L’analyse de ces deux approches montre que les médiateurs adoptant une approche culturelle obtiennent de meilleurs résultats. Ils conservent presque systématiquement leurs participants tout au long du parcours, tandis que ceux qui adoptent une approche techno-utilitariste perdent souvent un grand nombre de participants entre chaque session. Les médiateurs qui s’engagent dans une approche culturelle parviennent à donner du sens aux apprentissages, à motiver et à embarquer leurs publics, en faisant preuve d’un véritable « leadership numérique ».
Cela peut paraitre une évidence, mais l’approche culturelle est bien plus efficace pour favoriser l’engagement des participants dans un processus d’acquisition de compétences nouvelles. Cette approche a un impact direct sur les représentations des participants, modifie leur rapport au numérique et transforme progressivement leur perception d’eux-mêmes et de leur place dans un monde devenu numérique. Cette approche s’appuie sur la dimension sociale et la capacité relationnelle du médiateur.

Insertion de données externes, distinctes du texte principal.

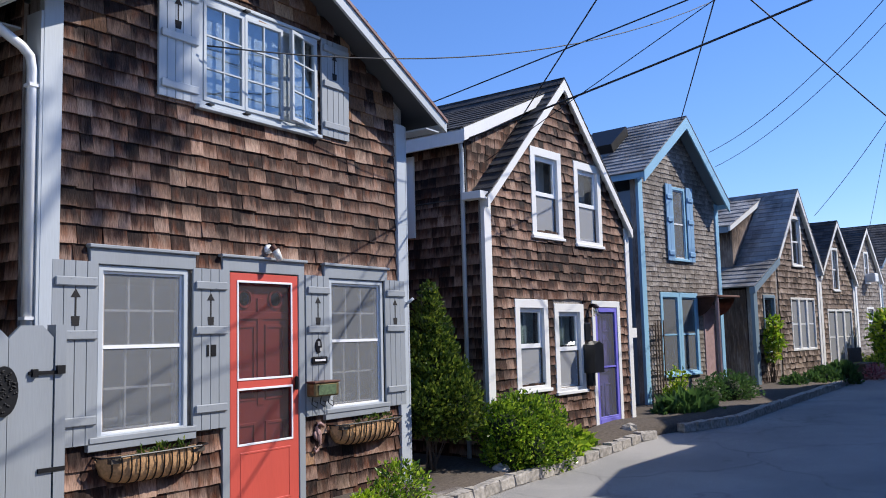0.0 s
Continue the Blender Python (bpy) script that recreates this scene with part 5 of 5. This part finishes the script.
bush(Matrix(), [(10.9, 5.6, 0.05, 0.18), (11.15, 5.55, 0.02, 0.15), (10.6, 5.45, -0.02, 0.15)], 500, 0.16, LEAFV, "low light green strap-leaved plant by the kerb", "plant", 22, (10.9, 5.55, -0.1))
bush(Matrix(), [(6.75, 5.3, 0.22, 0.22), (7.0, 5.35, 0.15, 0.2), (6.5, 5.3, 0.1, 0.18)], 1300, 0.045, LEAFB, "small sparse shrub with brown twigs", "shrub", 23, (6.75, 5.3, -0.15), up=0.7)
bush(Matrix(), [(6.2, 5.25, 0.08, 0.14), (6.35, 5.2, 0.02, 0.12)], 700, 0.05, LEAFC, "small bright green tuft of foliage", "plant", 24, (6.25, 5.2, -0.15), up=0.8)
bush(H8, [(14.62, -0.45, 0.4, 0.24), (14.75, -0.4, 0.75, 0.16), (14.65, -0.4, 0.2, 0.3)], 900, 0.08, LEAFV, "yellow-green climbing plant on a trellis", "plant", 25, (14.7, -0.4, 0.05))
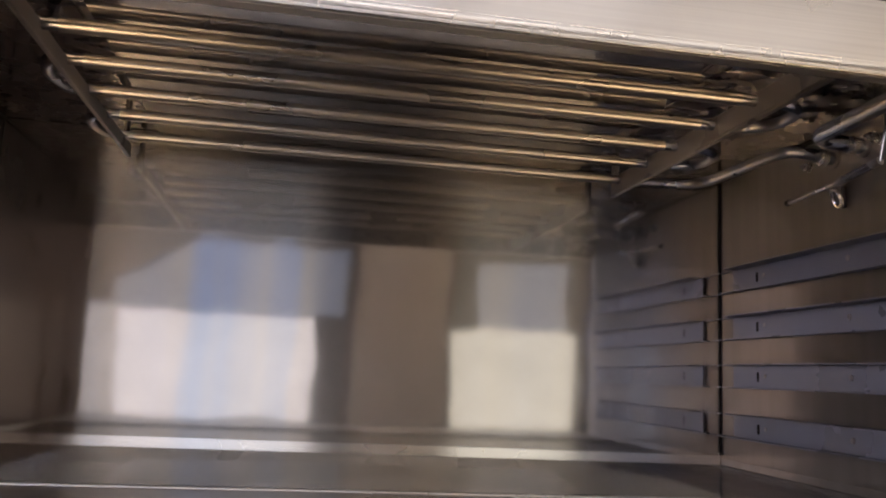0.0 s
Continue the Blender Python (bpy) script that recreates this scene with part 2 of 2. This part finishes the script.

Un processus et des postures adaptées
La médiation numérique est finalement un processus qui permet d’aider les personnes à développer leurs compétences et leur autonomie dans le domaine du numérique. Le médiateur agit comme un agent culturel qui travaille au développement des savoirs développement, selon la théorie de Vygotsky, pour dynamiser la croissance des compétences des participants. Des postures telles que l’écoute, le dialogue et le questionnement sont essentielles pour comprendre les besoins et les intérêts du public, tandis que l’empathie et la bienveillance sont nécessaires pour instaurer un climat de confiance.
Les médiateurs les plus efficaces sont ceux qui adaptent constamment leur approche en fonction de leurs publics. Ils tiennent compte de leur vulnérabilité tout en démystifiant les outils pour en faciliter l’apprentissage. C’est pourquoi la formation des médiateurs doit mettre l’accent sur ces aspects sociaux liés à la relation d’aide, afin de créer un environnement qui permette le développement des compétences numériques des apprenants en leur rendant confiance en eux.
Source : « La médiation numérique et le métier de médiateur numérique » Livre blanc réalisé par Christian Batal et Jean-Christophe Henrard, à partir d’une étude avec les médiateurs numériques de la région Bourgogne-Franche-Comté, pilotée par MedNum BFC.